- What you need to do:
Your answer should be one number: how many lines of the data include the string "collection"?

- Data:
• • •

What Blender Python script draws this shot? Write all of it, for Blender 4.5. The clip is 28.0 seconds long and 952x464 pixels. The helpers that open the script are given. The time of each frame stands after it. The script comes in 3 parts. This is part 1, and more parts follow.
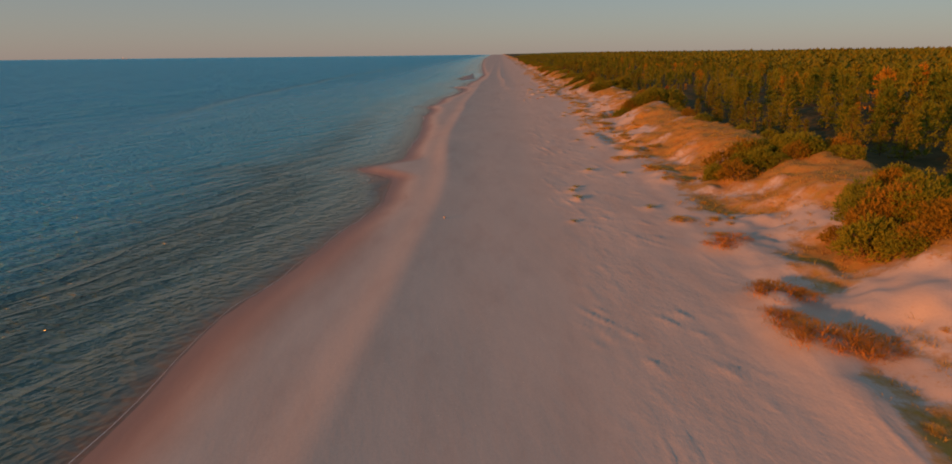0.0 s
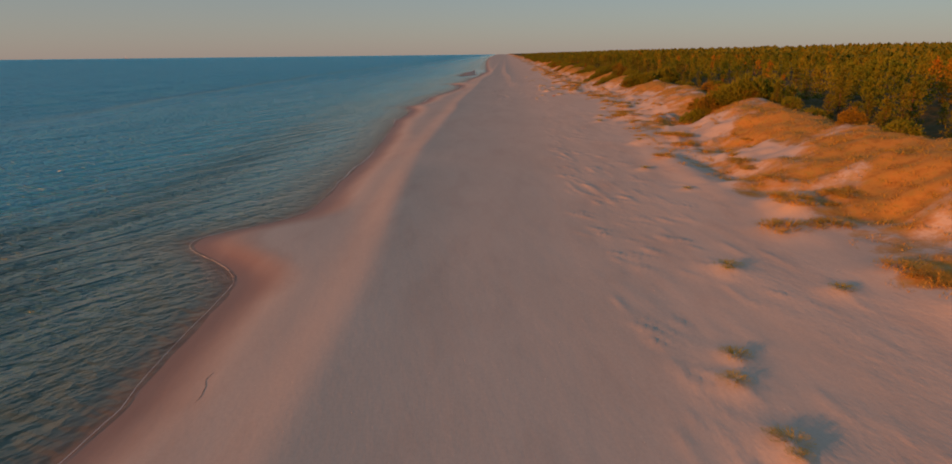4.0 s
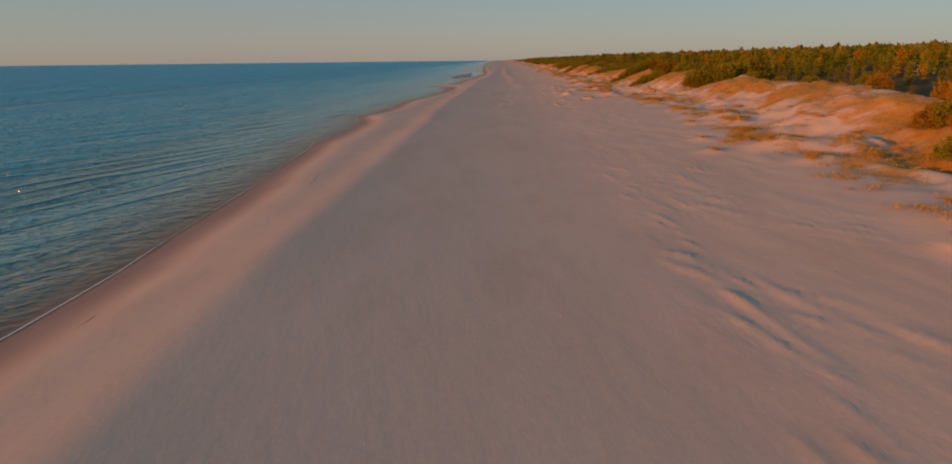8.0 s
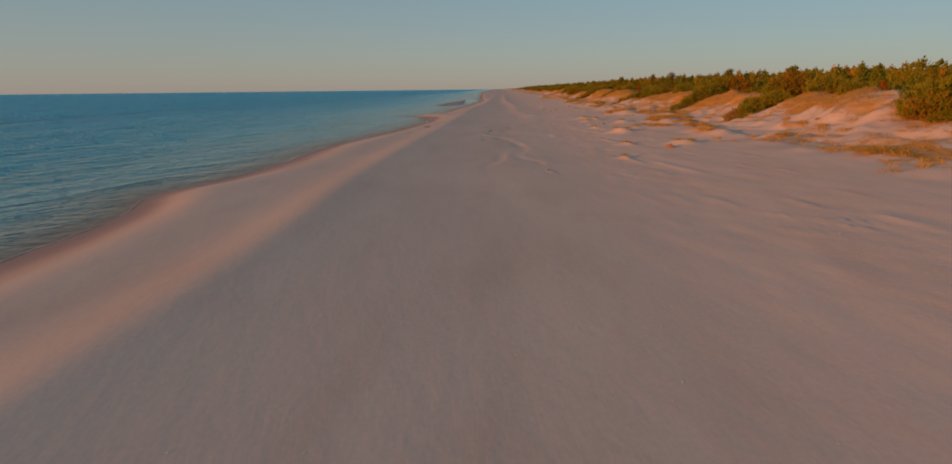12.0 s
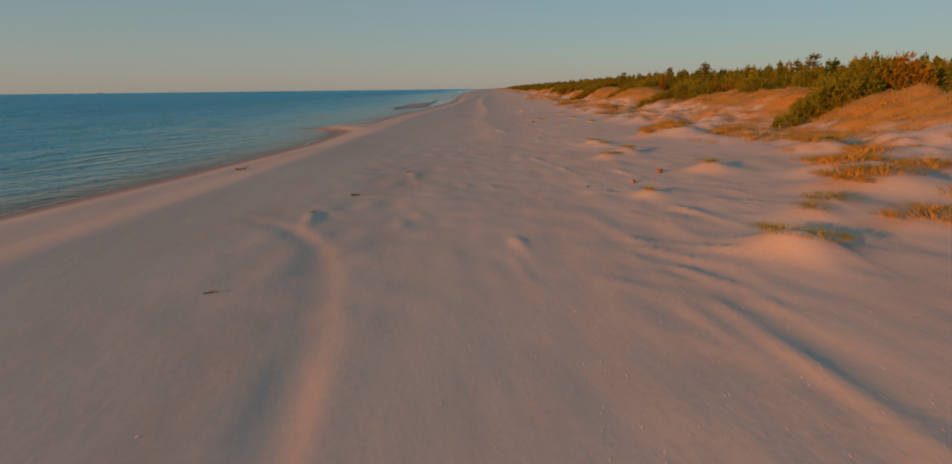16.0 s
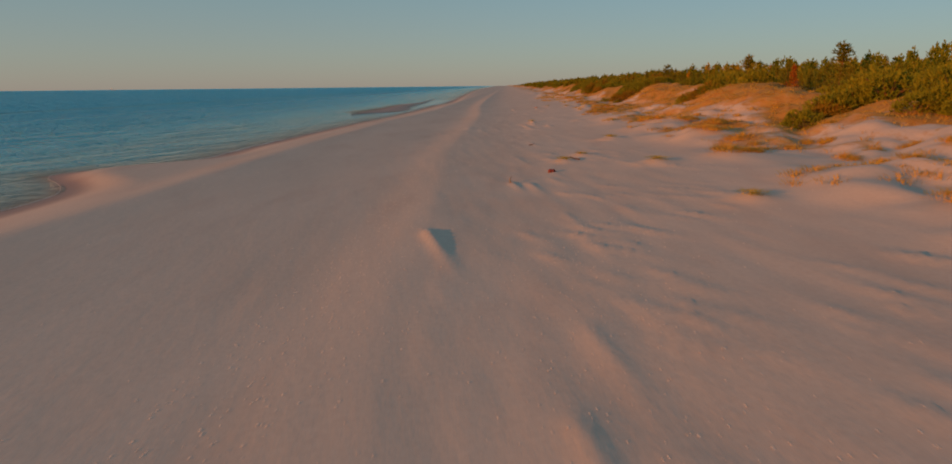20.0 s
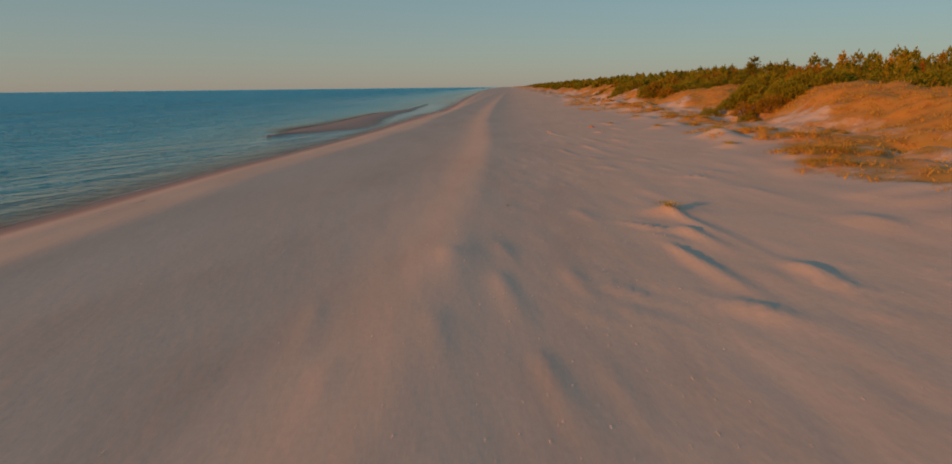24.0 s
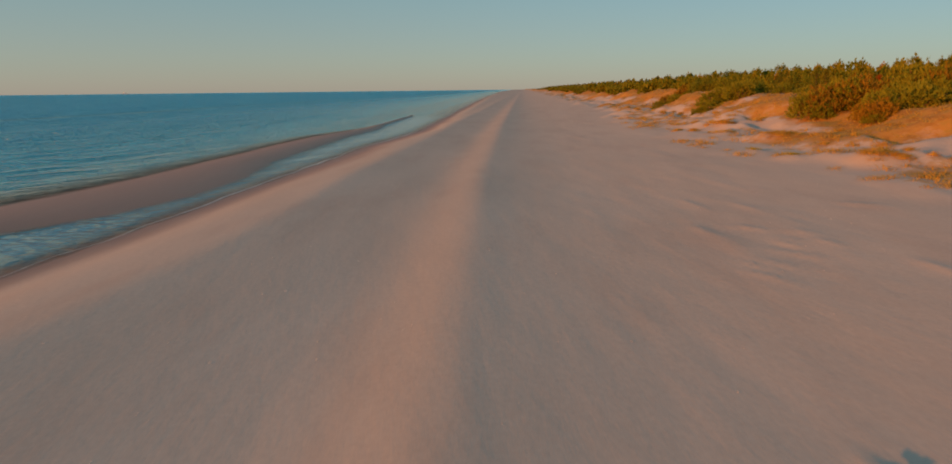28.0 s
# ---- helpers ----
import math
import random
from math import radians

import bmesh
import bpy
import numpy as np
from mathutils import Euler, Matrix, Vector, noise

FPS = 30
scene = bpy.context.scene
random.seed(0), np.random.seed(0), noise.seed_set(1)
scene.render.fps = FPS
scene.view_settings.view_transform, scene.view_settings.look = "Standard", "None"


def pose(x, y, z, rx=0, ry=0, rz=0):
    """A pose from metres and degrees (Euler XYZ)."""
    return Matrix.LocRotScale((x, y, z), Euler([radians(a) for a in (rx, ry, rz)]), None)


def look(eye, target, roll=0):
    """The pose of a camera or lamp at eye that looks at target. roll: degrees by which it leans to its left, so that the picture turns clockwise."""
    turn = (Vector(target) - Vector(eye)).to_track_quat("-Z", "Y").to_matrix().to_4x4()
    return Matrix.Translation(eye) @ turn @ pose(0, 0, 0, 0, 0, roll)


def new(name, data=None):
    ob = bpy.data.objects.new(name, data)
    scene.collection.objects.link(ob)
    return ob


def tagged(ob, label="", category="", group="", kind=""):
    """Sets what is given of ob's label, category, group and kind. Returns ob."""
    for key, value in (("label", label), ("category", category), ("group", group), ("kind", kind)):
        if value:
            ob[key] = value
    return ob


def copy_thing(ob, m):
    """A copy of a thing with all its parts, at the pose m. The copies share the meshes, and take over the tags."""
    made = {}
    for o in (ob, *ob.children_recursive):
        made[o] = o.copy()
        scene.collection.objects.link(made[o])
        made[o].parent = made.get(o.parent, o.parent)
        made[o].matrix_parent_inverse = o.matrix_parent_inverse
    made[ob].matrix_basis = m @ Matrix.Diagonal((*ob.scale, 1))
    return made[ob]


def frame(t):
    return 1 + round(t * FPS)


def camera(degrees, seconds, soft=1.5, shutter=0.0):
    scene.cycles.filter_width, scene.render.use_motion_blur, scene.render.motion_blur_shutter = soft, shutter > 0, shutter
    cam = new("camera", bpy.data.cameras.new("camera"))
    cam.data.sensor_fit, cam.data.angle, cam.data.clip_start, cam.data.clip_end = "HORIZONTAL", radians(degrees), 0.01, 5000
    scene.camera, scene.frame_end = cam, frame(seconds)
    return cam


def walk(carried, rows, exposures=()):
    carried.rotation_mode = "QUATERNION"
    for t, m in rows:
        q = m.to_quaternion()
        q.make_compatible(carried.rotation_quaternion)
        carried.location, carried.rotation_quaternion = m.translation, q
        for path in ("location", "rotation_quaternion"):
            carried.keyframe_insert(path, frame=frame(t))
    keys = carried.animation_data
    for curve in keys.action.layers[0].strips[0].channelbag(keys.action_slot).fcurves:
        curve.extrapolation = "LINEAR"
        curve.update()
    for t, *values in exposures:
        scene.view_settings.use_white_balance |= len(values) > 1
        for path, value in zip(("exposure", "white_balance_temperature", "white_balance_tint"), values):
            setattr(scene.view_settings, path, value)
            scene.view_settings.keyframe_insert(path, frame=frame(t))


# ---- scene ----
# camera and its walk: seconds, x, y, z, yaw, pitch, roll
cam = camera(73.4, 28.0, soft=1.7, shutter=0.2)
PATH = [
    (0.0, -0.00, -0.00, 13.24, 2.24, -15.66, 0.66),
    (0.5, 0.14, 5.02, 12.73, 2.43, -15.70, 0.65),
    (1.0, 0.33, 10.14, 12.26, 2.59, -15.69, 0.65),
    (1.5, 0.64, 15.45, 11.83, 2.58, -15.69, 0.65),
    (2.0, 0.90, 20.93, 11.44, 2.51, -15.66, 0.65),
    (2.5, 0.93, 26.38, 11.04, 2.50, -15.63, 0.66),
    (3.0, 0.75, 31.67, 10.63, 2.54, -15.64, 0.67),
    (3.5, 0.43, 36.84, 10.23, 2.62, -15.65, 0.67),
    (4.0, 0.16, 42.05, 9.84, 2.70, -15.64, 0.65),
    (4.5, 0.04, 47.36, 9.45, 2.73, -15.63, 0.63),
    (6.5, -0.13, 68.75, 7.97, 2.54, -15.52, 0.64),
    (7.0, -0.20, 74.52, 7.60, 2.56, -15.42, 0.64),
    (7.5, -0.33, 80.36, 7.20, 2.59, -15.29, 0.65),
    (8.0, -0.51, 86.23, 6.76, 2.60, -15.10, 0.65),
    (8.5, -0.73, 92.14, 6.39, 2.58, -14.41, 0.65),
    (9.0, -0.95, 98.07, 6.05, 2.53, -13.39, 0.65),
    (9.5, -1.14, 104.02, 5.68, 2.50, -12.81, 0.66),
    (10.0, -1.33, 110.07, 5.33, 2.51, -12.76, 0.67),
    (10.5, -1.49, 116.27, 5.15, 2.55, -12.74, 0.66),
    (11.0, -1.50, 122.51, 5.14, 2.53, -12.69, 0.64),
    (11.5, -1.44, 128.75, 5.17, 2.50, -12.64, 0.63),
    (13.5, 0.46, 151.98, 4.53, 1.89, -12.66, 0.65),
    (14.0, 0.98, 157.97, 4.57, 1.79, -12.65, 0.65),
    (14.5, 1.53, 163.92, 4.56, 1.68, -12.69, 0.66),
    (15.0, 2.04, 169.82, 4.50, 1.57, -12.76, 0.67),
    (15.5, 2.53, 175.64, 4.49, 1.49, -12.79, 0.67),
    (16.0, 3.11, 181.18, 4.62, 1.47, -12.68, 0.66),
    (16.5, 3.80, 186.43, 4.69, 1.54, -12.72, 0.66),
    (17.0, 4.32, 191.78, 4.66, 1.86, -12.83, 0.65),
    (17.5, 4.74, 197.44, 4.62, 2.29, -12.89, 0.65),
    (18.0, 5.10, 203.36, 4.60, 2.64, -12.91, 0.64),
    (18.5, 5.49, 209.32, 4.55, 2.76, -12.91, 0.64),
    (19.0, 5.83, 215.18, 4.49, 2.81, -12.91, 0.63),
    (19.5, 5.97, 221.00, 4.49, 2.79, -12.90, 0.62),
    (20.0, 5.84, 226.80, 4.52, 2.75, -12.92, 0.61),
    (20.5, 5.39, 232.58, 4.61, 2.72, -12.95, 0.62),
    (21.0, 4.73, 238.33, 4.70, 2.74, -12.96, 0.63),
    (21.5, 4.07, 244.07, 4.75, 2.80, -12.98, 0.64),
    (23.5, 3.70, 266.86, 4.48, 3.08, -12.86, 0.65),
    (24.0, 3.71, 272.66, 4.52, 3.19, -12.82, 0.65),
    (24.5, 3.71, 278.50, 4.56, 3.31, -12.77, 0.65),
    (25.0, 3.67, 284.38, 4.61, 3.47, -12.74, 0.65),
    (25.5, 3.60, 290.29, 4.65, 3.64, -12.73, 0.65),
    (26.0, 3.44, 296.26, 4.70, 3.83, -12.69, 0.65),
    (26.5, 3.28, 302.22, 4.75, 3.99, -12.66, 0.65),
    (27.0, 3.13, 308.15, 4.79, 4.09, -12.64, 0.65),
    (27.5, 2.98, 314.09, 4.84, 4.15, -12.61, 0.65),
    (28.0, 2.87, 320.00, 4.92, 4.19, -12.59, 0.65),
]
walk(cam, [(t, pose(x, y, z, 90 + pitch, 0, yaw) @ pose(0, 0, 0, 0, 0, -roll)) for t, x, y, z, yaw, pitch, roll in PATH],
     [(0.0, 0.44, 6450, 12), (9.0, 0.52, 6330, 8), (14.2, 0.51, 6190, 3), (17.0, 0.50, 6180, 1), (21.5, 0.48, 6190, 0), (23.6, 0.48, 6200, -1), (24.2, 0.50, 6210, -2), (25.2, 0.69, 6260, -4), (28.0, 0.70, 6250, -3)])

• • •

- Solution for this task:
2